The Tipón ruins are located about 30 km from downtown Cusco, accessible by collectivio. I read up online how to grab one – go to Avenida de la Cultura and flag one down that’s bound for Tipón. Feeling more confident in my collectivo skills, I determined the correct side of the street, looked for hoards of people standing and buses stopping (pretty obvious) and stood there. Hundreds of buses passed by, nonstop, with attendants learning out the windows yelling destinations. It was hard to understand their auctioneer voices, especially in Spanish, but luckily the destinations are additionally printed on the side of the bus. Eventually one came that said Tipón, I confirmed with the attendant and boarded. On these buses, you do not pay until they either come around and ask or until you get off. It stopped probably about 50 times in total, very frequently at first within the dense city confines. As it moved further out it stopped less frequently, thank goodness.

Arriving Below the Tipón Ruins

I paid my 1.50soles fare (about 40 cents) and was preparing to exit in the town of Choquepata, known for its cuisine of guinea pigs or cuy (served all over Peru but especially famous here…just can’t bring myself to try it, sick) when a nice lady asked if i was going to the ruins and told me to wait til the plaza (I was the only foreigner, guess it was obvious). The bus stopped at the last stop, a very small plaza a bit up the mountain, where only one other woman got off. I began my walk towards Tipón, up the winding, steep mountain road as there was no other way to get there. It was deserted, aside from some small huts and the very occasional mini mart and people in fields. Tour buses/vans passed periodically.

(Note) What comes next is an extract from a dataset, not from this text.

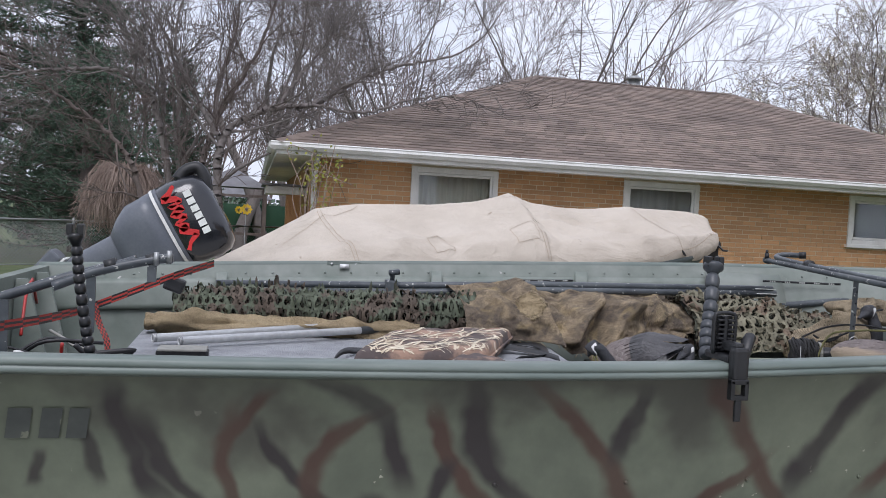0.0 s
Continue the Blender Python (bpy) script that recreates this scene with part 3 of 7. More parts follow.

As I continued walking it got way steep and windy; much more intense than expected (what else is new). Eventually I saw some stone steps leading straight up the mountain, more direct than the winding paved road. I spotted a couple ahead (first passers-by), and they told me it was the way to Tipón! I began walking behind them, which was nice because it was remote and steep (safety first). The girl was studying English, traveling with an older man she stated was her “English teacher.” However, when I attempted to converse it seemed he did not in fact speak much if any English. Later at the ruins, I saw them cuddling…

We panted and hiked to the top together, and then I ditched them straight away, preferring to explore alone and also feeling weird about their situation.

Tipón Ruins

Tipón was incredible. An impeccable example of the Inca’s superior knowledge of construction and aqueducts, terrace after terrace built-in rectangles into the mountain, water flowing through small channels in rectangles.

The ruins and water were stunning, as was the view from the lookout point high above that I aggressively hiked to even though I was exhausted. I spent ample time laying in the sun relaxing on the ruins and reading, and walked all around to see every corner. A few tourist groups came and went, but it was pretty uncrowded and felt very authentic, especially since the ruins were in such good condition.

The Sheep-Charging Incident

The way down was much easier. I was casually walking when a woman with some sheep and pigs passed me, her animals in tow. I passed without word or incident, when all the sudden something hit me hard from behind – a sheep charged me! It thrust its body between my legs hitting hard on my lower calves (bruised). I was, obviously, shocked and screamed. A woman working in her yard started laughing at me, “he wants to play” she said in Spanish. To which I replied “I do not want to play with him!”; she laughed even harder. After surviving this horrific attack (why wildlife continually comes to me when I ignore it I do not understand…This only 1 day after the llama bite), I made my way down to the plaza.

Starving and traumatized, I bought popcorn with sugar from a lady on the street for only 1 sole. I boarded one of the collectivos waiting and was the only passenger at first, but we soon began collecting people and made it all the way back to Cusco.

If you only see one thing in Cusco I recommend Tipón. Aside from the boleto turistico which I already had, I only spent about 1.50 US on the bus fare and snack, and it was truly amazing.